Give the data again exactly as written, skipping any pictures.

[Begin Data extract]

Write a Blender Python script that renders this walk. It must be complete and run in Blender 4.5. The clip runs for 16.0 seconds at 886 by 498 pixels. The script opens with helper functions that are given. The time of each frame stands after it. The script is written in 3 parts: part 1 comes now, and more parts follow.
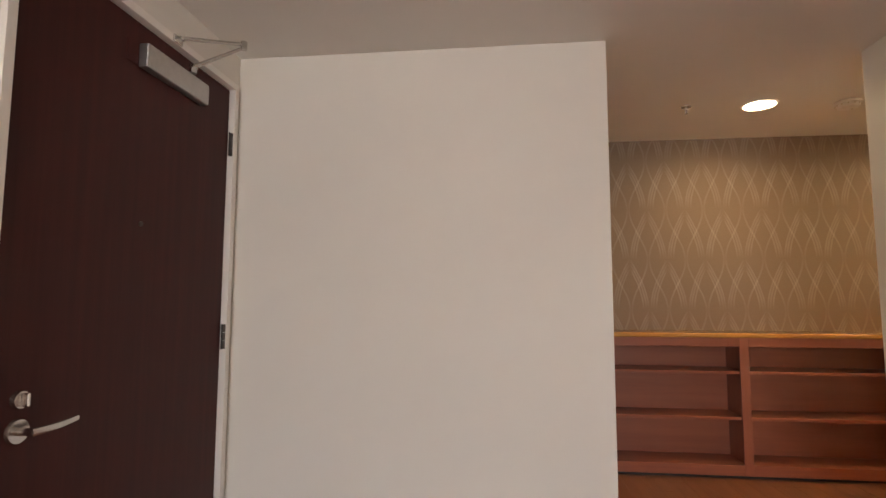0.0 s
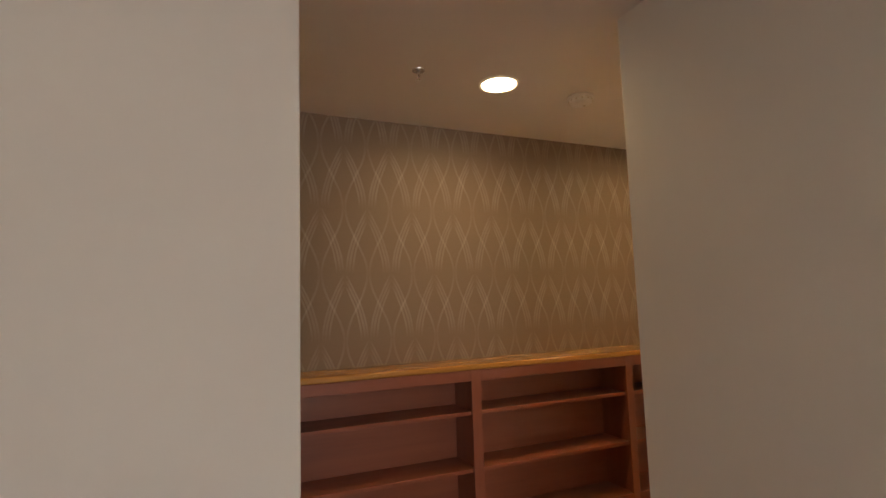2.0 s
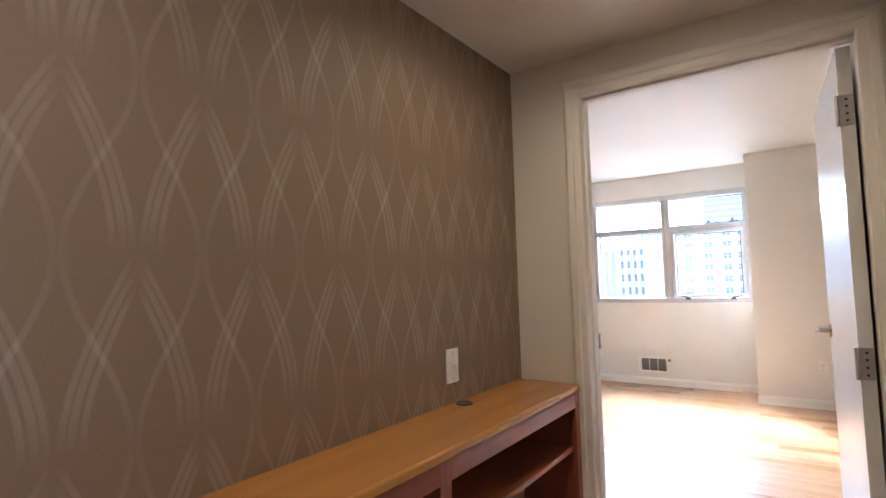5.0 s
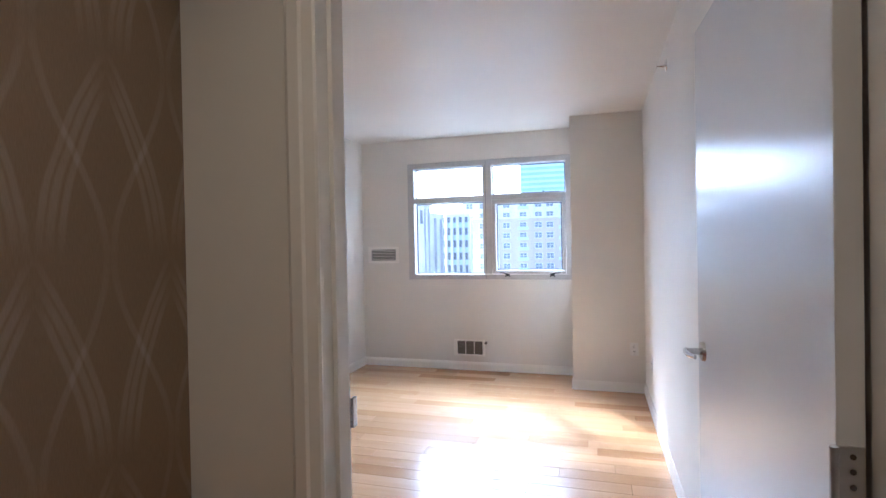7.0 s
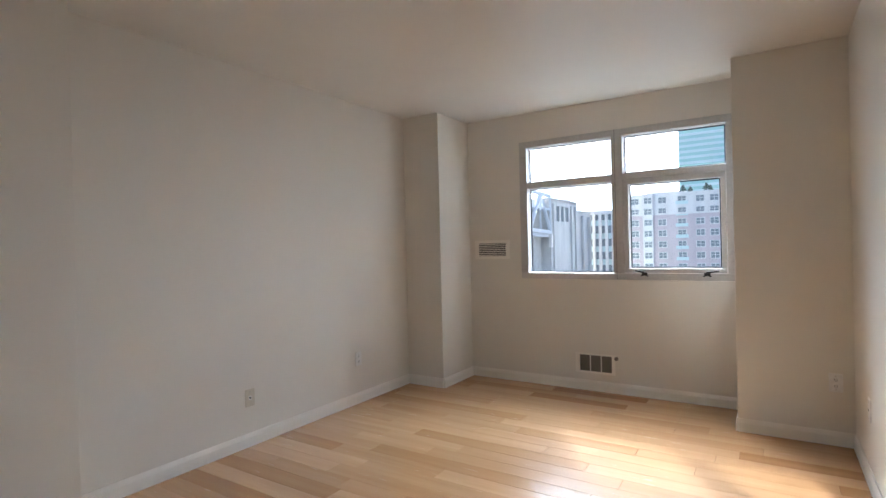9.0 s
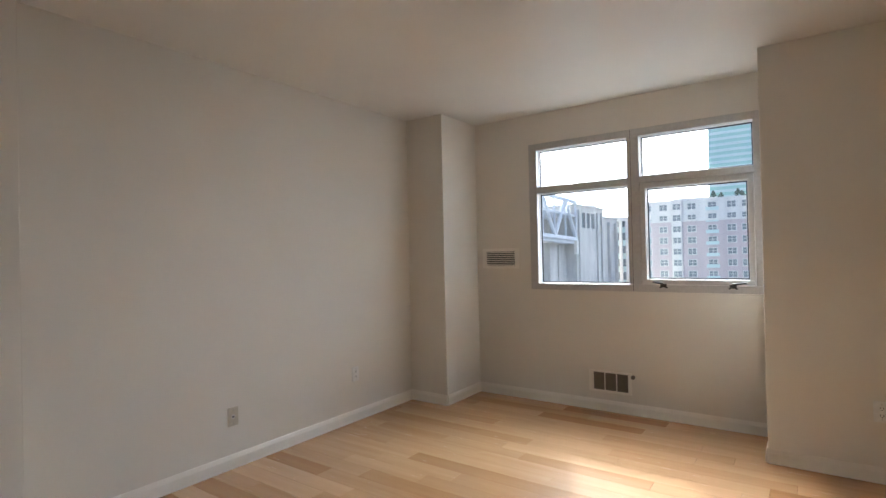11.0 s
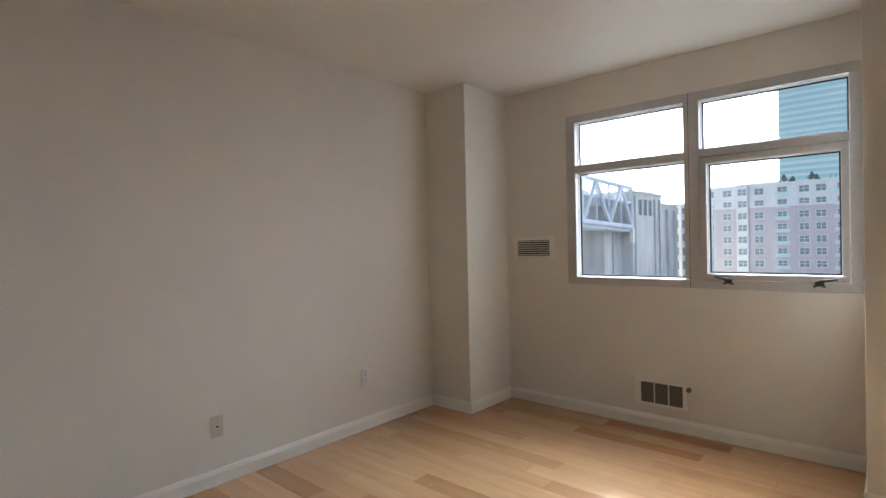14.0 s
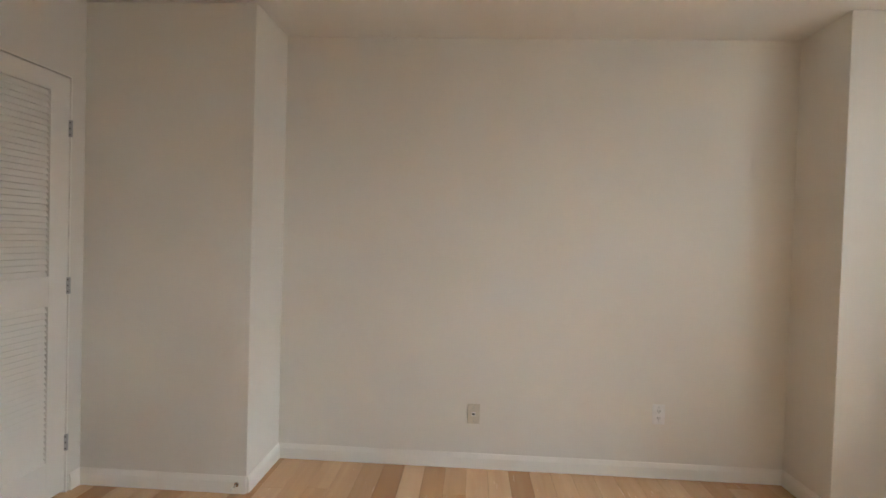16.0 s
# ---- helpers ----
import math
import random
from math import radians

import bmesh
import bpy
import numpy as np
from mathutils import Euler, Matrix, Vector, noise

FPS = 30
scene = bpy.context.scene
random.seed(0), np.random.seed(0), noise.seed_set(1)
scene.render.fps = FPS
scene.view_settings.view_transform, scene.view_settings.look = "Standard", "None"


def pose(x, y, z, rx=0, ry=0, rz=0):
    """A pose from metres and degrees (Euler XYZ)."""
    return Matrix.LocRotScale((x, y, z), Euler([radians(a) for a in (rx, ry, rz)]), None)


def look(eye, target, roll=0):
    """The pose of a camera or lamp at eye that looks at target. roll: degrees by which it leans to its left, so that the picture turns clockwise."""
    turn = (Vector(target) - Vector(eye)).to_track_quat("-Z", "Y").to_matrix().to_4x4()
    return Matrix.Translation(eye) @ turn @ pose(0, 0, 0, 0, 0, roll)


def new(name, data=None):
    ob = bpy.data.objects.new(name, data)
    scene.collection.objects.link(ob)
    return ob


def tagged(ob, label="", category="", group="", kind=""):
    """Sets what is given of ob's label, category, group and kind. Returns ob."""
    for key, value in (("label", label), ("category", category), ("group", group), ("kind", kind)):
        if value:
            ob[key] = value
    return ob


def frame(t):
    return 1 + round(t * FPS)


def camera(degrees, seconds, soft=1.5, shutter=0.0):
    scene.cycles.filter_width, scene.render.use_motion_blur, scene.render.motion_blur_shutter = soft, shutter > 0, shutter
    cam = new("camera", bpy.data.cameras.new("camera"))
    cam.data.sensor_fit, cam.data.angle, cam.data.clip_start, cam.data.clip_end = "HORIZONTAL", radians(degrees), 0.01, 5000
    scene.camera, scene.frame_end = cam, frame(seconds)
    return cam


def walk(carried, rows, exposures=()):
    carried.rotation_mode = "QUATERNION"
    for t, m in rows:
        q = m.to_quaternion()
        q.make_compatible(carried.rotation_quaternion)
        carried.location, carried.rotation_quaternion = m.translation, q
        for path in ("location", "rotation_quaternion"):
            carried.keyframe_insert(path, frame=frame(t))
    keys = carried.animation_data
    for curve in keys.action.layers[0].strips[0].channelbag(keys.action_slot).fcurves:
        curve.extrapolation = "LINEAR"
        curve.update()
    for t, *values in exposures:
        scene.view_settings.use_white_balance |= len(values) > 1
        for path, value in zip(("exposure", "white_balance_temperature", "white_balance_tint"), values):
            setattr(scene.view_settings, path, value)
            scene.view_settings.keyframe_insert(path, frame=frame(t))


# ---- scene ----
cam = camera(81.5, 16.0)
PATH = [
    (0, (-3.433, -3.669, 1.111), (-3.652, -1.69, 1.291), 0.1),
    (0.5, (-3.424, -3.456, 1.125), (-3.231, -1.474, 1.318), -1.1),
    (1, (-3.314, -3.225, 1.126), (-2.877, -1.286, 1.349), -1.2),
    (1.5, (-3.191, -2.973, 1.176), (-2.641, -1.062, 1.391), -0.5),
    (2, (-3.135, -2.634, 1.199), (-2.338, -0.812, 1.404), -1.8),
    (2.5, (-2.943, -2.314, 1.223), (-2.081, -0.52, 1.413), -1.3),
    (3, (-2.783, -2.008, 1.236), (-1.899, -0.224, 1.428), -0.7),
    (3.5, (-2.646, -1.643, 1.273), (-1.617, 0.064, 1.452), 0.1),
    (4, (-2.449, -1.412, 1.275), (-1.303, 0.218, 1.443), -0.1),
    (4.5, (-2.242, -1.201, 1.283), (-0.882, 0.259, 1.423), -0.6),
    (5, (-1.993, -1.01, 1.289), (-0.359, 0.136, 1.421), -1.6),
    (5.2, (-1.897, -0.959, 1.288), (-0.182, 0.062, 1.408), -1.9),
    (7.3, (-0.648, -0.78, 1.377), (1.271, -0.212, 1.353), -1.0),
    (7.5, (-0.531, -0.799, 1.373), (1.371, -0.181, 1.345), -0.7),
    (8, (-0.286, -0.78, 1.326), (1.567, -0.029, 1.274), -0.6),
    (8.5, (-0.063, -0.789, 1.318), (1.731, 0.094, 1.277), -0.7),
    (9, (0.073, -0.784, 1.301), (1.756, 0.298, 1.291), -1.4),
    (11.5, (0.409, -0.794, 1.317), (2.037, 0.367, 1.335), -1.3),
    (12, (0.378, -0.674, 1.318), (2.108, 0.33, 1.33), -0.4),
    (12.5, (0.358, -0.538, 1.31), (2.148, 0.354, 1.314), -0.4),
    (13, (0.455, -0.528, 1.322), (2.242, 0.368, 1.296), -0.9),
    (13.5, (0.673, -0.582, 1.322), (2.365, 0.484, 1.307), -1.3),
    (14, (0.948, -0.663, 1.314), (2.452, 0.654, 1.291), -1.3),
    (14.5, (1.211, -0.666, 1.311), (2.455, 0.9, 1.287), -1.0),
    (15, (1.47, -0.683, 1.304), (2.26, 1.154, 1.274), 0.3),
    (15.5, (1.85, -0.838, 1.384), (2.132, 1.14, 1.294), 0.9),
    (16, (2.208, -0.854, 1.353), (2.096, 1.143, 1.313), 1.7),
]
walk(cam, [(t, look(eye, target, roll)) for t, eye, target, roll in PATH],
     [(0, 4.3, 7050, 11.5), (1.5, 3.75, 7050, 11), (2.5, 4.0, 7650, 8.5), (3.5, 4.75, 7500, 7), (4.0, 4.8, 6600, 8), (4.5, 4.2, 5700, 10), (5.0, 3.8, 5100, 12.5), (7.3, 2.95, 4700, 11.5),
      (8.0, 2.75, 5000, 9.5), (9.0, 2.3, 5500, 8.5), (12.5, 2.12, 5750, 8.5), (14.5, 1.97, 5750, 8.5), (15.0, 2.02, 5950, 8.5), (16.0, 2.5, 6050, 8)])

# ---- world, sun, large lights ----
world = bpy.data.worlds.new("sky_world")
scene.world = world
world.use_nodes = True
wn = world.node_tree
sky = wn.nodes.new("ShaderNodeTexSky")
sky.sky_type, sky.sun_disc = "NISHITA", False
sky.sun_elevation, sky.sun_rotation = radians(40), radians(60.4)
sky.air_density, sky.dust_density, sky.ozone_density = 0.8, 10.0, 0.3
wn.links.new(sky.outputs[0], wn.nodes["Background"].inputs[0])
wn.nodes["Background"].inputs[1].default_value = 0.15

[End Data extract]

▶ _Exercise response_
Write a Blender Python script that renders this walk. It must be complete and run in Blender 4.5. The clip runs for 16.0 seconds at 886 by 498 pixels. The script opens with helper functions that are given. The time of each frame stands after it. The script is written in 3 parts: part 1 comes now, and more parts follow.
0.0 s
2.0 s
5.0 s
7.0 s
9.0 s
11.0 s
14.0 s
16.0 s
# ---- helpers ----
import math
import random
from math import radians

import bmesh
import bpy
import numpy as np
from mathutils import Euler, Matrix, Vector, noise

FPS = 30
scene = bpy.context.scene
random.seed(0), np.random.seed(0), noise.seed_set(1)
scene.render.fps = FPS
scene.view_settings.view_transform, scene.view_settings.look = "Standard", "None"


def pose(x, y, z, rx=0, ry=0, rz=0):
    """A pose from metres and degrees (Euler XYZ)."""
    return Matrix.LocRotScale((x, y, z), Euler([radians(a) for a in (rx, ry, rz)]), None)


def look(eye, target, roll=0):
    """The pose of a camera or lamp at eye that looks at target. roll: degrees by which it leans to its left, so that the picture turns clockwise."""
    turn = (Vector(target) - Vector(eye)).to_track_quat("-Z", "Y").to_matrix().to_4x4()
    return Matrix.Translation(eye) @ turn @ pose(0, 0, 0, 0, 0, roll)


def new(name, data=None):
    ob = bpy.data.objects.new(name, data)
    scene.collection.objects.link(ob)
    return ob


def tagged(ob, label="", category="", group="", kind=""):
    """Sets what is given of ob's label, category, group and kind. Returns ob."""
    for key, value in (("label", label), ("category", category), ("group", group), ("kind", kind)):
        if value:
            ob[key] = value
    return ob


def frame(t):
    return 1 + round(t * FPS)


def camera(degrees, seconds, soft=1.5, shutter=0.0):
    scene.cycles.filter_width, scene.render.use_motion_blur, scene.render.motion_blur_shutter = soft, shutter > 0, shutter
    cam = new("camera", bpy.data.cameras.new("camera"))
    cam.data.sensor_fit, cam.data.angle, cam.data.clip_start, cam.data.clip_end = "HORIZONTAL", radians(degrees), 0.01, 5000
    scene.camera, scene.frame_end = cam, frame(seconds)
    return cam


def walk(carried, rows, exposures=()):
    carried.rotation_mode = "QUATERNION"
    for t, m in rows:
        q = m.to_quaternion()
        q.make_compatible(carried.rotation_quaternion)
        carried.location, carried.rotation_quaternion = m.translation, q
        for path in ("location", "rotation_quaternion"):
            carried.keyframe_insert(path, frame=frame(t))
    keys = carried.animation_data
    for curve in keys.action.layers[0].strips[0].channelbag(keys.action_slot).fcurves:
        curve.extrapolation = "LINEAR"
        curve.update()
    for t, *values in exposures:
        scene.view_settings.use_white_balance |= len(values) > 1
        for path, value in zip(("exposure", "white_balance_temperature", "white_balance_tint"), values):
            setattr(scene.view_settings, path, value)
            scene.view_settings.keyframe_insert(path, frame=frame(t))


# ---- scene ----
cam = camera(81.5, 16.0)
PATH = [
    (0, (-3.433, -3.669, 1.111), (-3.652, -1.69, 1.291), 0.1),
    (0.5, (-3.424, -3.456, 1.125), (-3.231, -1.474, 1.318), -1.1),
    (1, (-3.314, -3.225, 1.126), (-2.877, -1.286, 1.349), -1.2),
    (1.5, (-3.191, -2.973, 1.176), (-2.641, -1.062, 1.391), -0.5),
    (2, (-3.135, -2.634, 1.199), (-2.338, -0.812, 1.404), -1.8),
    (2.5, (-2.943, -2.314, 1.223), (-2.081, -0.52, 1.413), -1.3),
    (3, (-2.783, -2.008, 1.236), (-1.899, -0.224, 1.428), -0.7),
    (3.5, (-2.646, -1.643, 1.273), (-1.617, 0.064, 1.452), 0.1),
    (4, (-2.449, -1.412, 1.275), (-1.303, 0.218, 1.443), -0.1),
    (4.5, (-2.242, -1.201, 1.283), (-0.882, 0.259, 1.423), -0.6),
    (5, (-1.993, -1.01, 1.289), (-0.359, 0.136, 1.421), -1.6),
    (5.2, (-1.897, -0.959, 1.288), (-0.182, 0.062, 1.408), -1.9),
    (7.3, (-0.648, -0.78, 1.377), (1.271, -0.212, 1.353), -1.0),
    (7.5, (-0.531, -0.799, 1.373), (1.371, -0.181, 1.345), -0.7),
    (8, (-0.286, -0.78, 1.326), (1.567, -0.029, 1.274), -0.6),
    (8.5, (-0.063, -0.789, 1.318), (1.731, 0.094, 1.277), -0.7),
    (9, (0.073, -0.784, 1.301), (1.756, 0.298, 1.291), -1.4),
    (11.5, (0.409, -0.794, 1.317), (2.037, 0.367, 1.335), -1.3),
    (12, (0.378, -0.674, 1.318), (2.108, 0.33, 1.33), -0.4),
    (12.5, (0.358, -0.538, 1.31), (2.148, 0.354, 1.314), -0.4),
    (13, (0.455, -0.528, 1.322), (2.242, 0.368, 1.296), -0.9),
    (13.5, (0.673, -0.582, 1.322), (2.365, 0.484, 1.307), -1.3),
    (14, (0.948, -0.663, 1.314), (2.452, 0.654, 1.291), -1.3),
    (14.5, (1.211, -0.666, 1.311), (2.455, 0.9, 1.287), -1.0),
    (15, (1.47, -0.683, 1.304), (2.26, 1.154, 1.274), 0.3),
    (15.5, (1.85, -0.838, 1.384), (2.132, 1.14, 1.294), 0.9),
    (16, (2.208, -0.854, 1.353), (2.096, 1.143, 1.313), 1.7),
]
walk(cam, [(t, look(eye, target, roll)) for t, eye, target, roll in PATH],
     [(0, 4.3, 7050, 11.5), (1.5, 3.75, 7050, 11), (2.5, 4.0, 7650, 8.5), (3.5, 4.75, 7500, 7), (4.0, 4.8, 6600, 8), (4.5, 4.2, 5700, 10), (5.0, 3.8, 5100, 12.5), (7.3, 2.95, 4700, 11.5),
      (8.0, 2.75, 5000, 9.5), (9.0, 2.3, 5500, 8.5), (12.5, 2.12, 5750, 8.5), (14.5, 1.97, 5750, 8.5), (15.0, 2.02, 5950, 8.5), (16.0, 2.5, 6050, 8)])

# ---- world, sun, large lights ----
world = bpy.data.worlds.new("sky_world")
scene.world = world
world.use_nodes = True
wn = world.node_tree
sky = wn.nodes.new("ShaderNodeTexSky")
sky.sky_type, sky.sun_disc = "NISHITA", False
sky.sun_elevation, sky.sun_rotation = radians(40), radians(60.4)
sky.air_density, sky.dust_density, sky.ozone_density = 0.8, 10.0, 0.3
wn.links.new(sky.outputs[0], wn.nodes["Background"].inputs[0])
wn.nodes["Background"].inputs[1].default_value = 0.15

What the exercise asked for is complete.